FSC proposes changes to depository insurance

BANKING SECTOR The watchdog's revisions would allow the Central Depository Insurance Corp to quickly take action to address problems at troubled banks

By Joyce Huang  /  STAFF REPORTER

The Financial Supervisory Commission (FSC) yesterday proposed changes to the nation's depository insurance mechanism, to allow the adoption of prompt correction action (PCA) at troubled banks before their assets turn negative.

Once the amendments are passed, the Central Depository Insurance Corp (CDIC, 中央存保) will be able to take over banks whose net worth is lower than two percent of total assets, Gary Tseng (曾國烈), head of the commission's banking bureau, told a press conference yesterday.

"Such prompt corrective action aims to cut costs [for the central depository insurance fund] in solving defaulted banks," Tseng said.

Banks will be allowed a grace period to make improvements before a planned takeover, he said.

Tseng said that further discussion will be held next week to detail the draft amendments before revisions to the Bank Law (銀行法) are proposed for passage by the legislature.

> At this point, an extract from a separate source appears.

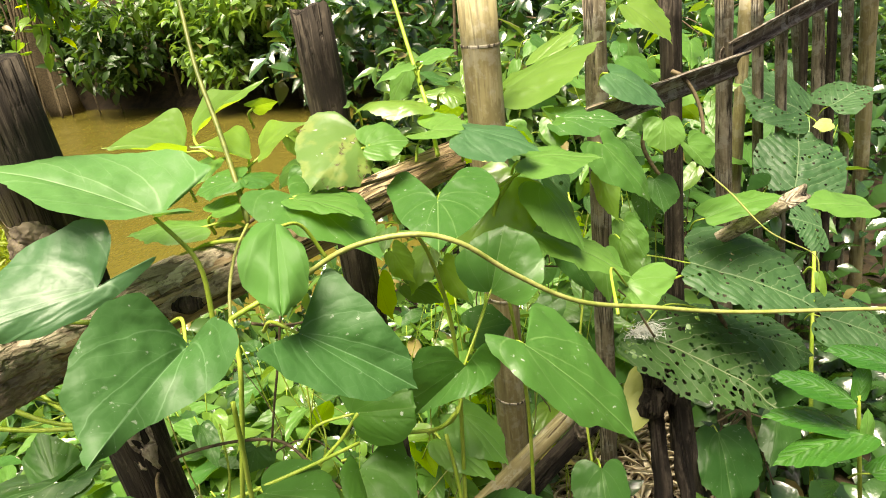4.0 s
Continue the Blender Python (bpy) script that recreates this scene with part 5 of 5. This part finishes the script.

Since the Financial Restructuring Fund (金融重建基金) -- set up in 2001 to help clean up the banking sector -- will be terminated in July, the bureau plans to facilitate the amendments into legislation before then, so the central depository insurance mechanism can legally implement the PCA measure, Tseng said.

The draft amendments propose expanding the size of the central depository insurance fund from some NT$10 billion to NT$200 billion by injecting capital from income from financial business taxes, pending legislative approval, he said.

The draft amendments also propose to impose higher insurance premiums on banks while maintaining a maximum claim amount of NT$1 million for each depositor.

Banks will be required to make extra insurance payments if a bankruptcy seriously impacts the nation's financial stability, the amendments said.

Insurance premiums will vary in accordance with each bank's level of risk, Tseng added.

The CDIC will also be allowed to resort to means that "cost the least" in bailing out debt-ridden banks.

For example, the CDIC will be able to work as a bridge bank to auction off problematic banks, Tseng said.

Moreover, depository insurance for new banks will remain mandatory, although approval will be granted after a review of their risk portfolio.

"New banks will be required to improve their risk portfolio before receiving depository insurance," FSC vice chairwoman Susan Chang (張秀蓮) said at the same press conference yesterday.